[Directive] Pictures aside, quote the whole listing exactly.

----- Data lines

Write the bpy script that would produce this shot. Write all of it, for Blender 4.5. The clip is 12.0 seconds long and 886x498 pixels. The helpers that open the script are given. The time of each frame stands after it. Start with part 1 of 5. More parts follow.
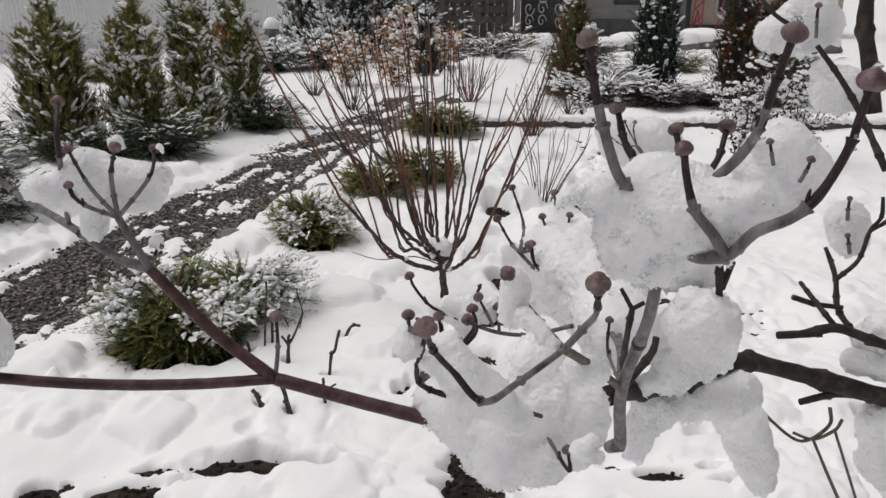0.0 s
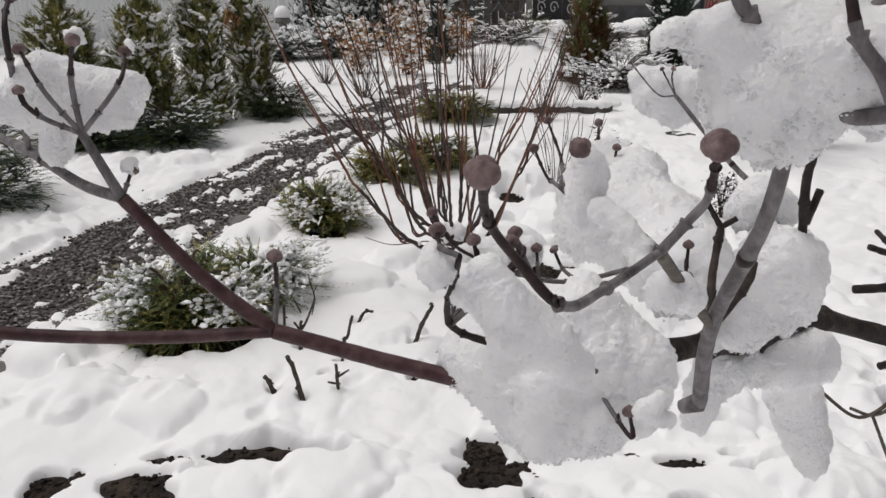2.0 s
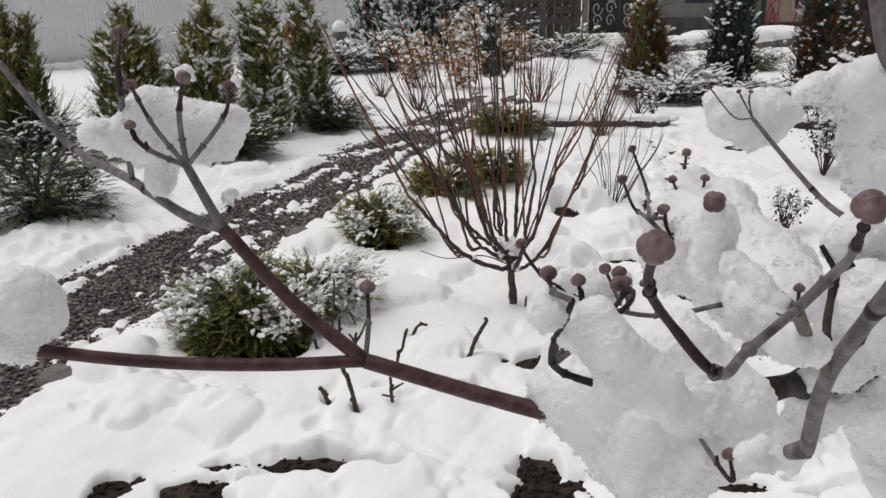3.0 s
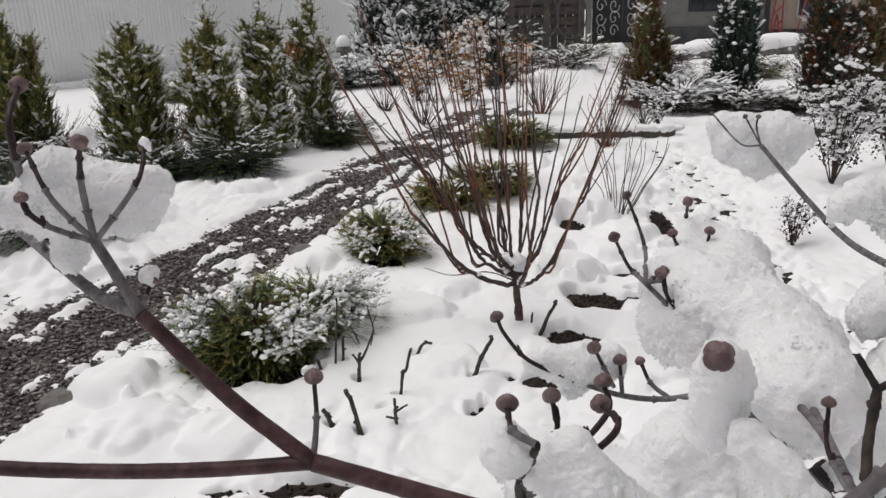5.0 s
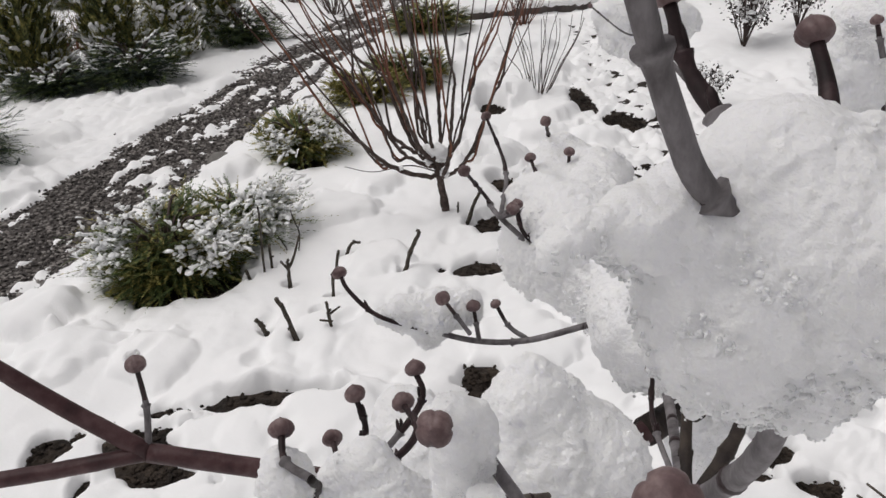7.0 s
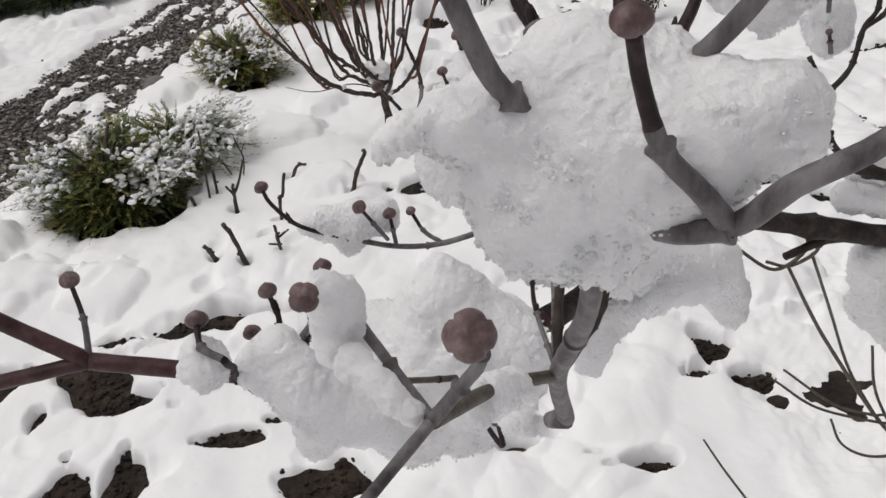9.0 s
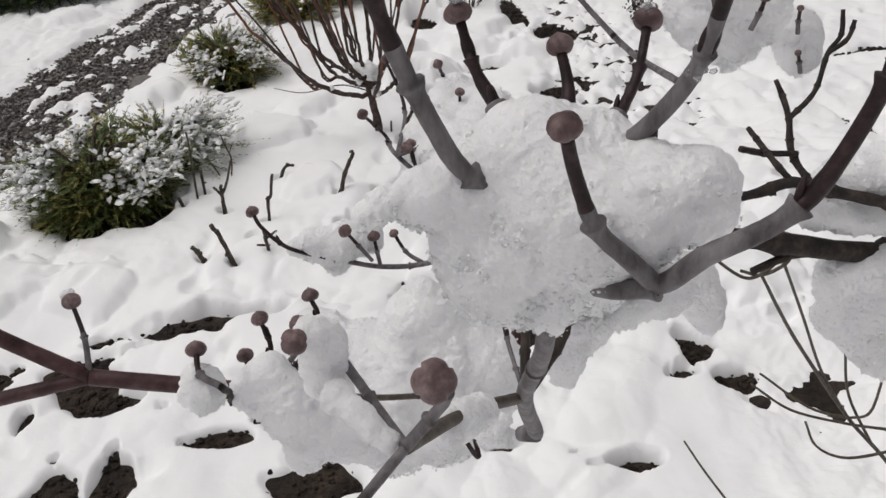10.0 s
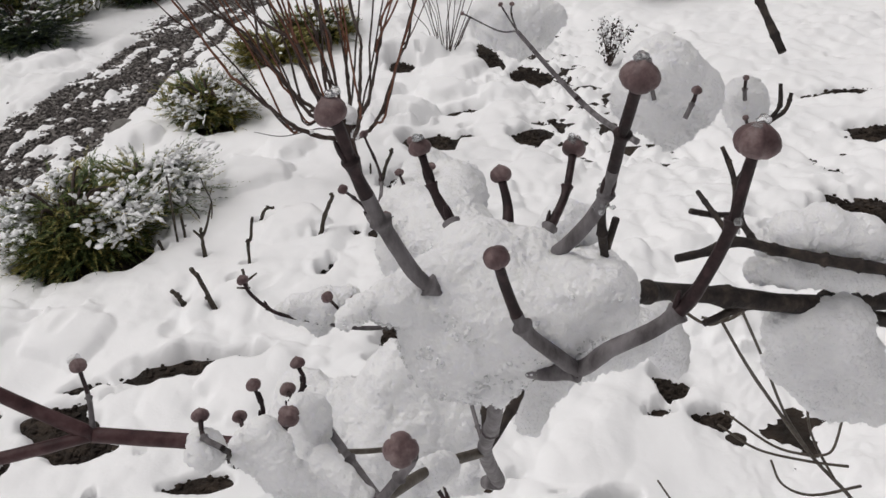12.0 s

----------

[Response]
Write the bpy script that would produce this shot. Write all of it, for Blender 4.5. The clip is 12.0 seconds long and 886x498 pixels. The helpers that open the script are given. The time of each frame stands after it. Start with part 1 of 5. More parts follow.
0.0 s
2.0 s
3.0 s
5.0 s
7.0 s
9.0 s
10.0 s
12.0 s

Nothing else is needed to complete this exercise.